As for Correa in 2017, Baseball Savant gives him a 2017 wOBA of .404. His xwOBA, meantime, checks in at .393. That's a slight drop, but that's still in MVP territory for a shortstop. Throw in the potential for skills growth, and running a .400-plus wOBA over a full season is very much in play for the former No. 1 overall pick.
On the team front, let's not forget that Mr. Altuve is the reigning AL MVP. Throw in Springer and his 30-homer power from an up-the-middle position and Bregman's MVP-caliber upside, and you've potentially got four Astros in the top 10 of the balloting in 2018.
The DH question
Houston last season didn't get good production from the DH slot.
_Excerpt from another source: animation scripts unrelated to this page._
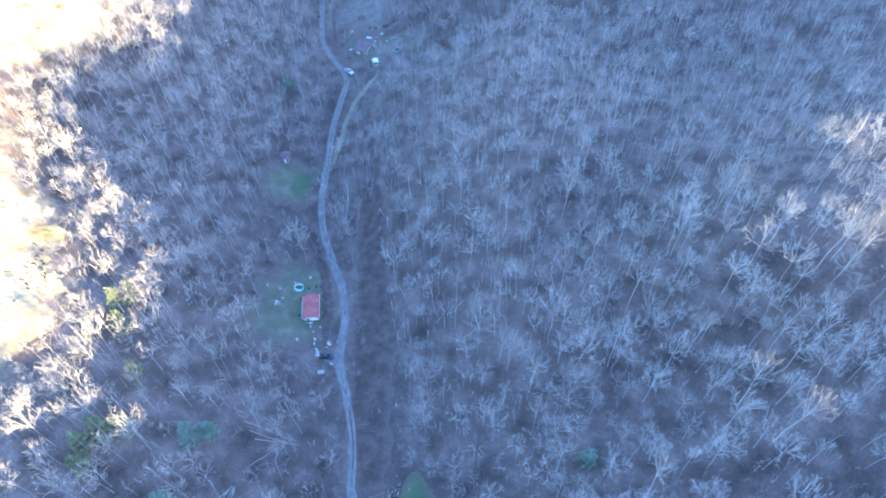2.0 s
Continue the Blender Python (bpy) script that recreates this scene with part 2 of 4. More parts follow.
def spread(lo, hi, step, far, growth=1.25):
    """Even steps between lo and hi, then growing ones out to far."""
    mid = list(np.arange(lo, hi + step / 2, step))
    out, s = [], step
    p = 0.0
    while p < far:
        s *= growth
        p += s
        out.append(p)
    return np.array([mid[0] - o for o in reversed(out)] + mid + [mid[-1] + o for o in out])


GX, GY = spread(-380, 260, 3.1, 2200), spread(20, 740, 3.1, 2200)
gx, gy = np.meshgrid(GX, GY)
gz = height(gx, gy)
nx = len(GX)
gi = np.arange(len(GY) * nx).reshape(len(GY), nx)
a, b, c, d = gi[:-1, :-1].ravel(), gi[:-1, 1:].ravel(), gi[1:, 1:].ravel(), gi[1:, :-1].ravel()
ground = soup("ground", np.stack([gx.ravel(), gy.ravel(), gz.ravel()], 1), np.concatenate([np.stack([a, b, c], 1), np.stack([a, c, d], 1)]), [M_LITTER])
ground.data.polygons.foreach_set("use_smooth", [True] * len(ground.data.polygons))
tagged(ground, "steep wooded hollow floor covered in brown leaf litter", "ground", kind="structure")


def wobble(i, seed, size):
    return size * (math.sin(i * 0.9 + seed) + 0.7 * math.sin(i * 2.3 + seed * 2.1) + 0.5 * math.sin(i * 5.1 + seed * 3.7))


def spline(points, step):
    """Points along a smooth curve through the given ones."""
    P = [np.array(p, float) for p in points]
    P = [2 * P[0] - P[1]] + P + [2 * P[-1] - P[-2]]
    out = []
    for p0, p1, p2, p3 in zip(P, P[1:], P[2:], P[3:]):
        n = max(2, int(np.linalg.norm(p2[:2] - p1[:2]) / step))
        for k in range(n):
            t = k / n
            out.append(0.5 * (2 * p1 + (p2 - p0) * t + (2 * p0 - 5 * p1 + 4 * p2 - p3) * t * t + (3 * p1 - p0 - 3 * p2 + p3) * t ** 3))
    return out + [P[-2]]


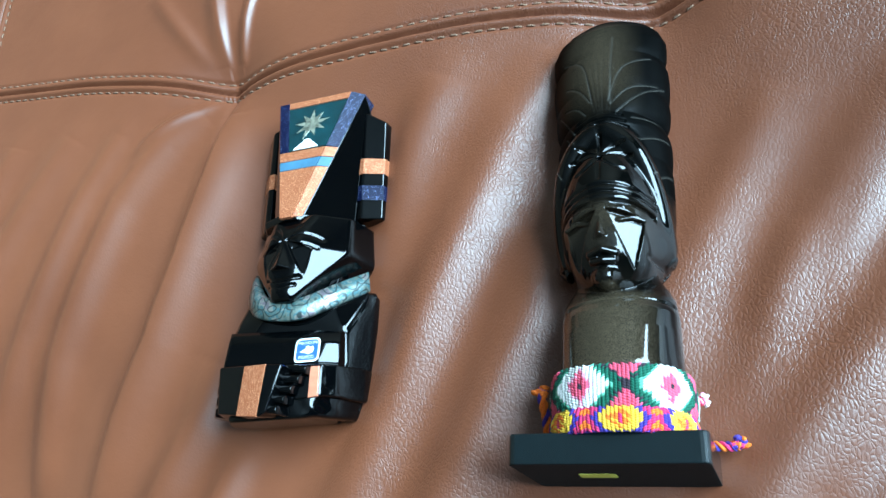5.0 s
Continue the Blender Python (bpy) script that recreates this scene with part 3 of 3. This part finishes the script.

Carlos Beltran, now retired, contributed to that particular shortcoming, as did Evan Gattis. Gattis has solid numbers overall but struggled while in the DH spot. That's in keeping with the rest of his career. Over his career, Gattis' OPS as a catcher (a sample of 943 plate appearances) is 150 points higher than his OPS as a DH (a sample of 981 plate appearances). There may be something to that, as the DH penalty is a real thing. Perhaps Gattis is for some reason especially prone to it.
Look, Gattis is absolutely a worth presence on the roster, thanks to his power and ability to man catcher on a part-time basis. However, the Astros should perhaps find a lefty bat to pair with Gattis at DH.
So, yeah, this is what passes for a problem in Houston these days, at least insofar as baseball is concerned.
Hey, this isn't difficult. The Astros upgraded a championship roster. They'll win the AL West over the improved Angels by a wide margin, they'll threaten or surpass 100 wins, and they'll be playing in October with a chance to defend the title. The Astros' moment is now.